# [AIM OF THE TASK]
Search the material below for the word "that" and copy every line in which it occurs.

# [INFORMATION GIVEN]
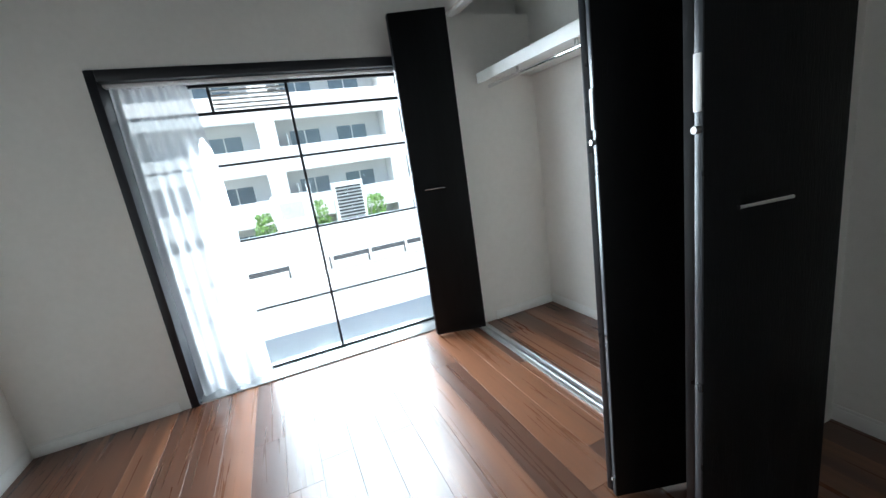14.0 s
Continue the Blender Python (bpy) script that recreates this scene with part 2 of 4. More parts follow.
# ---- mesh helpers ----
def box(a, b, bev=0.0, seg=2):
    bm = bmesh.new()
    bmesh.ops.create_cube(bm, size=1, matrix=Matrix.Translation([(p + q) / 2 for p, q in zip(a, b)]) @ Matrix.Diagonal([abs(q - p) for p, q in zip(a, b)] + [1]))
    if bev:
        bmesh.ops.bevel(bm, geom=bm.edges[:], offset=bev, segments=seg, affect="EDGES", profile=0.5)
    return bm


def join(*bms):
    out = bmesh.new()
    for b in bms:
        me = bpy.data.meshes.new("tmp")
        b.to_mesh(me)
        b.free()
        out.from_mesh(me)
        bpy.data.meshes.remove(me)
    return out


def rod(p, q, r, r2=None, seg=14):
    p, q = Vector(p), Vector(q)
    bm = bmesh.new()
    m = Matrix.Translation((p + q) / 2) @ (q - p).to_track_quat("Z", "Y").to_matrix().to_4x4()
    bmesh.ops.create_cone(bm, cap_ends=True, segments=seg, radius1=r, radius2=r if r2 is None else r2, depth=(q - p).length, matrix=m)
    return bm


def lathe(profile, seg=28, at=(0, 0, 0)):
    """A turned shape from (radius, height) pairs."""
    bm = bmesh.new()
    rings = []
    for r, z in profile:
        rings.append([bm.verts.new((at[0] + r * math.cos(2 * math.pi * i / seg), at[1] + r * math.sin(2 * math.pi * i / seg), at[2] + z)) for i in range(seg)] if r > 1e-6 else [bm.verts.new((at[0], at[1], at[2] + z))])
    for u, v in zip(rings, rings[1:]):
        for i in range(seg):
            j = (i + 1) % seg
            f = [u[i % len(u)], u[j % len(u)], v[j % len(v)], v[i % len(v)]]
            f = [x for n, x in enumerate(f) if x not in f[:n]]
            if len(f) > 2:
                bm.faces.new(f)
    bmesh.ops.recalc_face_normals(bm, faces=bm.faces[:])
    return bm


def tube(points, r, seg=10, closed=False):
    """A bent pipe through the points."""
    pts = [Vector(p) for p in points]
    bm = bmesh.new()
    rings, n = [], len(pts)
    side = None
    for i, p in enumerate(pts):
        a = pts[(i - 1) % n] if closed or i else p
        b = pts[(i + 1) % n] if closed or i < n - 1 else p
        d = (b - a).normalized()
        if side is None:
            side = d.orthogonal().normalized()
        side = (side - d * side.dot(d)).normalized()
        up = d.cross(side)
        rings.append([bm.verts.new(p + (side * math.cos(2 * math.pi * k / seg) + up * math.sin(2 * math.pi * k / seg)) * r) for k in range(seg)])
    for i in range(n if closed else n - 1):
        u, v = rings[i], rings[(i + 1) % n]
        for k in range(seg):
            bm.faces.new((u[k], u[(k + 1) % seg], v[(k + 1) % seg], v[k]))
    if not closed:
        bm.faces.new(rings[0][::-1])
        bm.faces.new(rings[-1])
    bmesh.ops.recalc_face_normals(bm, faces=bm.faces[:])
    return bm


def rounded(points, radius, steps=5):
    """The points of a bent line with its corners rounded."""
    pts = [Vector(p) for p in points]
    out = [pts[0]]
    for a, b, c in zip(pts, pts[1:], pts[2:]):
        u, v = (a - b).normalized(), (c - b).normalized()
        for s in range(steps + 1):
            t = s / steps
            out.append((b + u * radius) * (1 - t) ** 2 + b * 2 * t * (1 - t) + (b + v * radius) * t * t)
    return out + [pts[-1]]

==

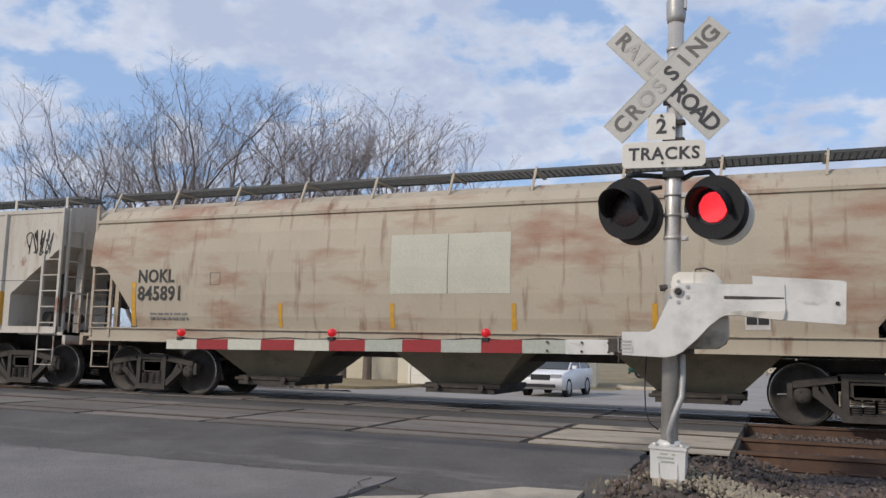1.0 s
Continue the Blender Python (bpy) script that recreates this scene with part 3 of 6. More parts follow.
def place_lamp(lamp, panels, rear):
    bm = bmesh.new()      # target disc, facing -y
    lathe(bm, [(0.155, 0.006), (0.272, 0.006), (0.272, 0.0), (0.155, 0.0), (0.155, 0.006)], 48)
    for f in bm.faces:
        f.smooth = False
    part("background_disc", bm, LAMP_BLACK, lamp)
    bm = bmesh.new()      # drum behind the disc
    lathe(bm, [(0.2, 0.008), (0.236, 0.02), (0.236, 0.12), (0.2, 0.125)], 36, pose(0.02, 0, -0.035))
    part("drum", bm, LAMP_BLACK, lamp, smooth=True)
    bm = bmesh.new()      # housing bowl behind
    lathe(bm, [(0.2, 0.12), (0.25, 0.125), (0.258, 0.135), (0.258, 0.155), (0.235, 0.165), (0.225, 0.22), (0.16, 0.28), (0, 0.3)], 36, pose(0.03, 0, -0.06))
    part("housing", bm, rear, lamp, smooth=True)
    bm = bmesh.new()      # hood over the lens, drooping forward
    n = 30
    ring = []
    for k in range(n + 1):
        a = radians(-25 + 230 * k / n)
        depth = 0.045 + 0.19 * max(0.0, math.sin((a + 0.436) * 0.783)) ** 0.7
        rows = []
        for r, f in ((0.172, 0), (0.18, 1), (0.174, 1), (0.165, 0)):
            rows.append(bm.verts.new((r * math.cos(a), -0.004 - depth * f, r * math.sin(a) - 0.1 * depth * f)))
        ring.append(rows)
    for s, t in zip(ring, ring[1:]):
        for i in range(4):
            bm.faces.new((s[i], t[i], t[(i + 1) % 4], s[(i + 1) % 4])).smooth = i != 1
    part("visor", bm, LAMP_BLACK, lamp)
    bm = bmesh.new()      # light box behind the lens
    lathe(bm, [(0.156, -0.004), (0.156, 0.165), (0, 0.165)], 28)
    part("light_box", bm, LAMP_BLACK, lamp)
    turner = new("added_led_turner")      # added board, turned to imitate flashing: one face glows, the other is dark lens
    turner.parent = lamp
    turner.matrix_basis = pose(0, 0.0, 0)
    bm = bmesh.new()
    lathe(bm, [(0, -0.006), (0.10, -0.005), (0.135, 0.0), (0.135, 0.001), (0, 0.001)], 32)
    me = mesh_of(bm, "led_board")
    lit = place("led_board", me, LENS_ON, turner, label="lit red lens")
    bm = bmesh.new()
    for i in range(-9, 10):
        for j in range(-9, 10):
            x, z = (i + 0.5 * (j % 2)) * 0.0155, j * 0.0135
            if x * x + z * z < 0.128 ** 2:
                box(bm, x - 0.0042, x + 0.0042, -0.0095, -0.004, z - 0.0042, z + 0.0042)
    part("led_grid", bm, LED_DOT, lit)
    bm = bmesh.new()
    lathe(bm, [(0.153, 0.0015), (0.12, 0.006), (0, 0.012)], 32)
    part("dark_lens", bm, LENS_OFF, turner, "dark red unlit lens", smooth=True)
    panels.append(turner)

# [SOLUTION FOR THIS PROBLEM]
Continue the Blender Python (bpy) script that recreates this scene with part 2 of 4. More parts follow.
Continue the Blender Python (bpy) script that recreates this scene with part 3 of 6. More parts follow.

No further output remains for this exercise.